-- START Material provided --
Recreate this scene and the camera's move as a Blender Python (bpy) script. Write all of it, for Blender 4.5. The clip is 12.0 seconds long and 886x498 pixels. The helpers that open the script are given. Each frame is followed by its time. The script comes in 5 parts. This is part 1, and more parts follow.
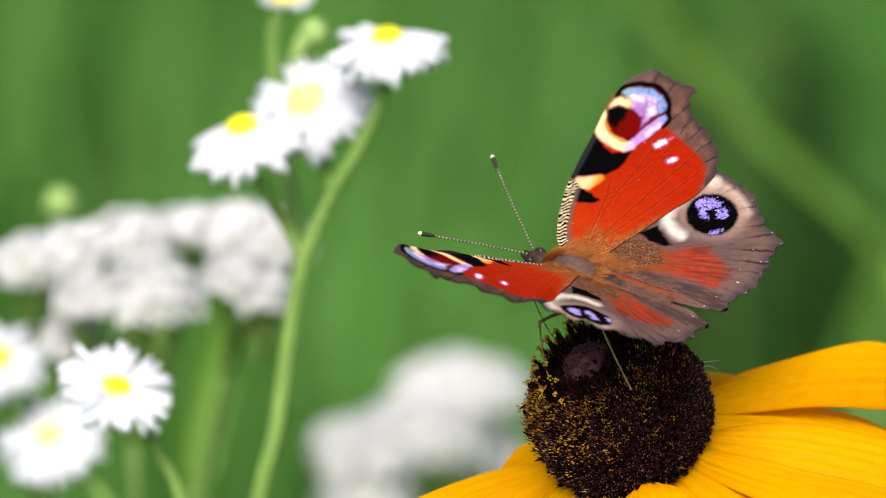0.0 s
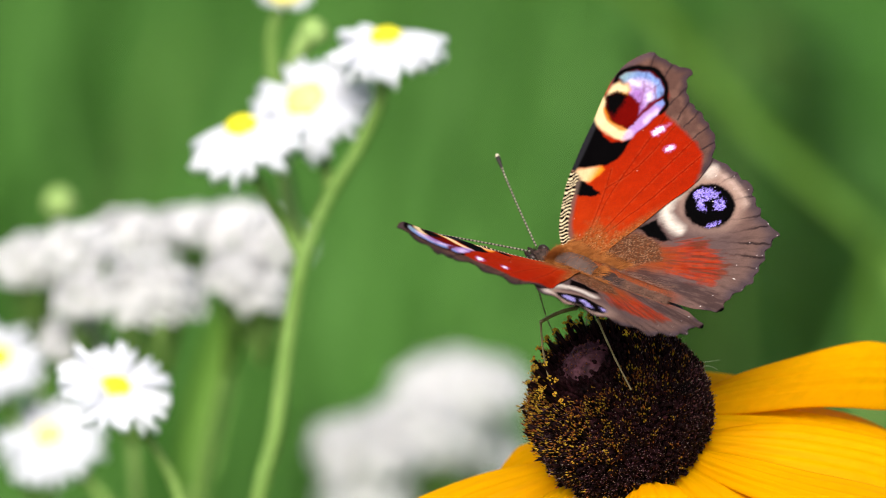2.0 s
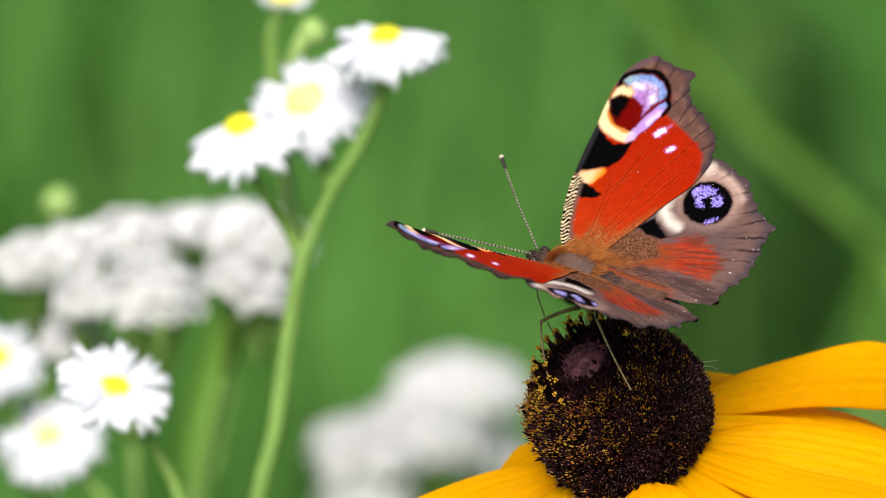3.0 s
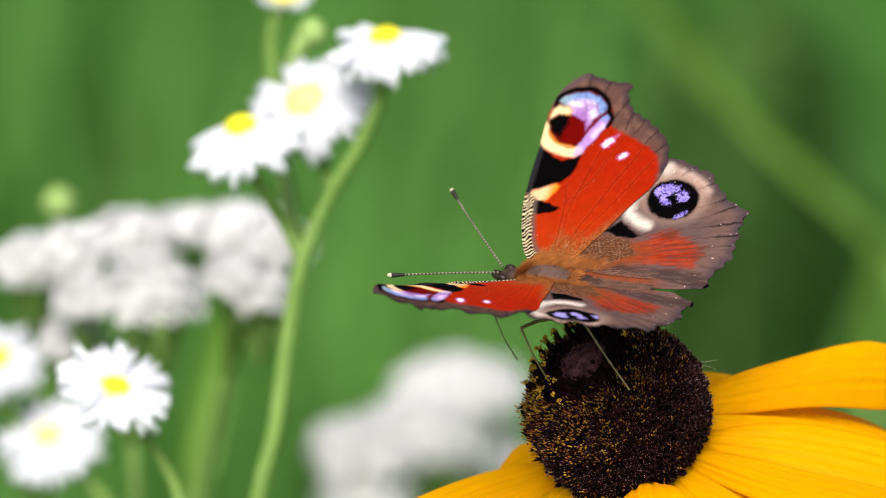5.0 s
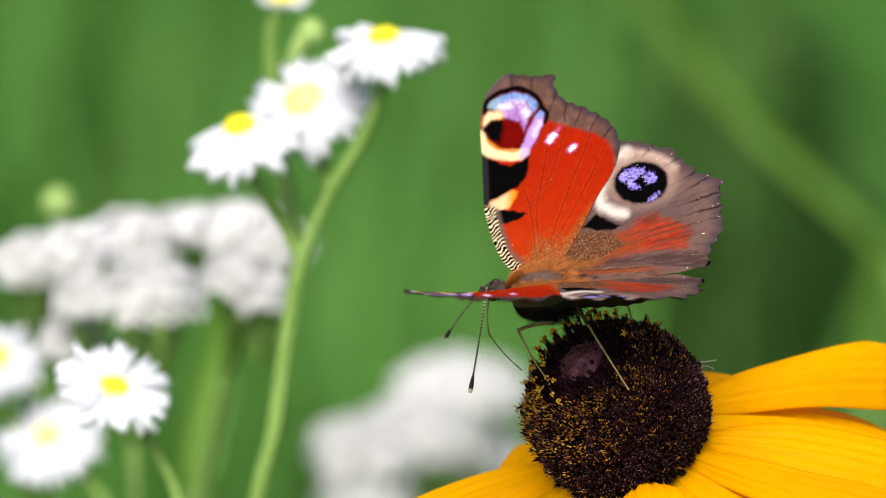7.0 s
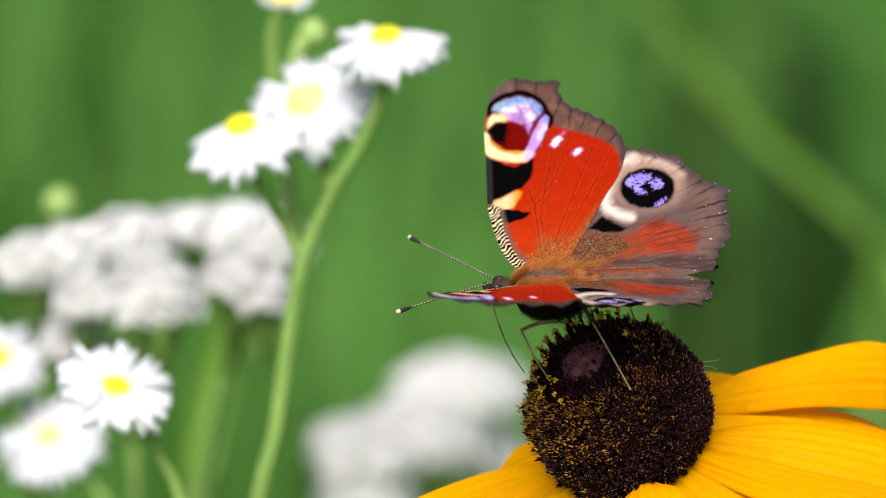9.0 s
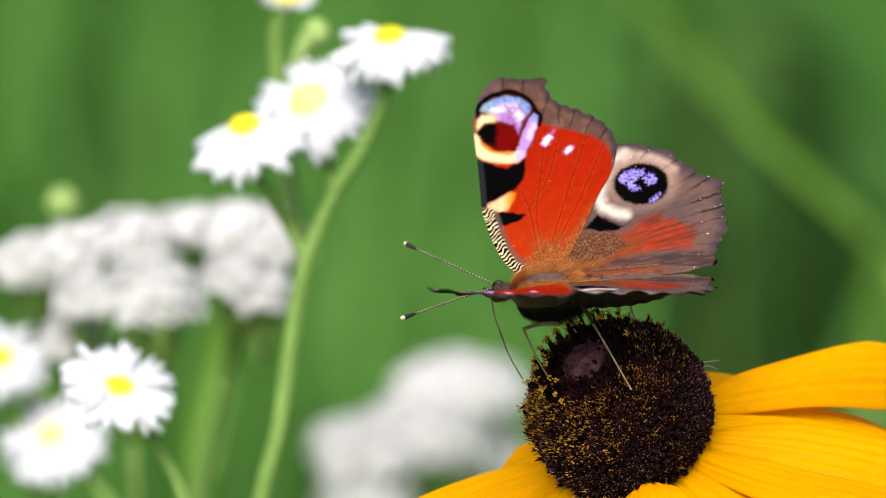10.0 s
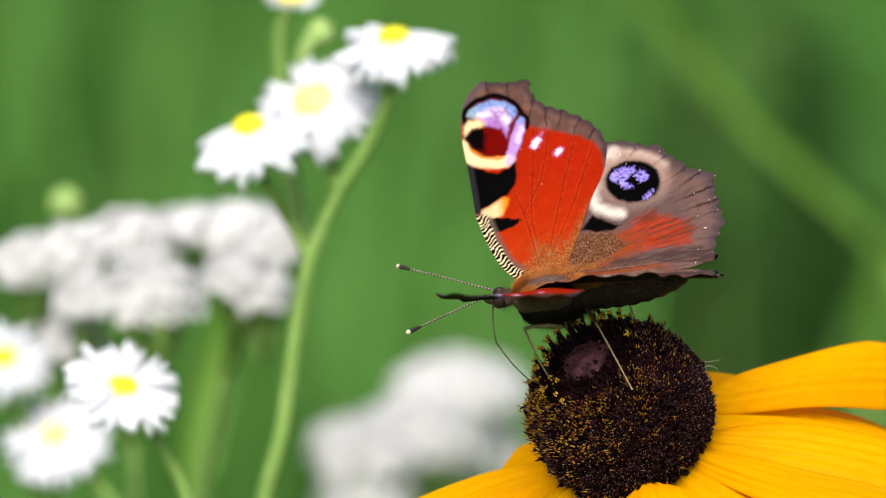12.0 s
-- END Material provided --
Reproduce the data word for word, excluding its pictures.

Task output
Recreate this scene and the camera's move as a Blender Python (bpy) script. Write all of it, for Blender 4.5. The clip is 12.0 seconds long and 886x498 pixels. The helpers that open the script are given. Each frame is followed by its time. The script comes in 5 parts. This is part 1, and more parts follow.
0.0 s
2.0 s
3.0 s
5.0 s
7.0 s
9.0 s
10.0 s
12.0 s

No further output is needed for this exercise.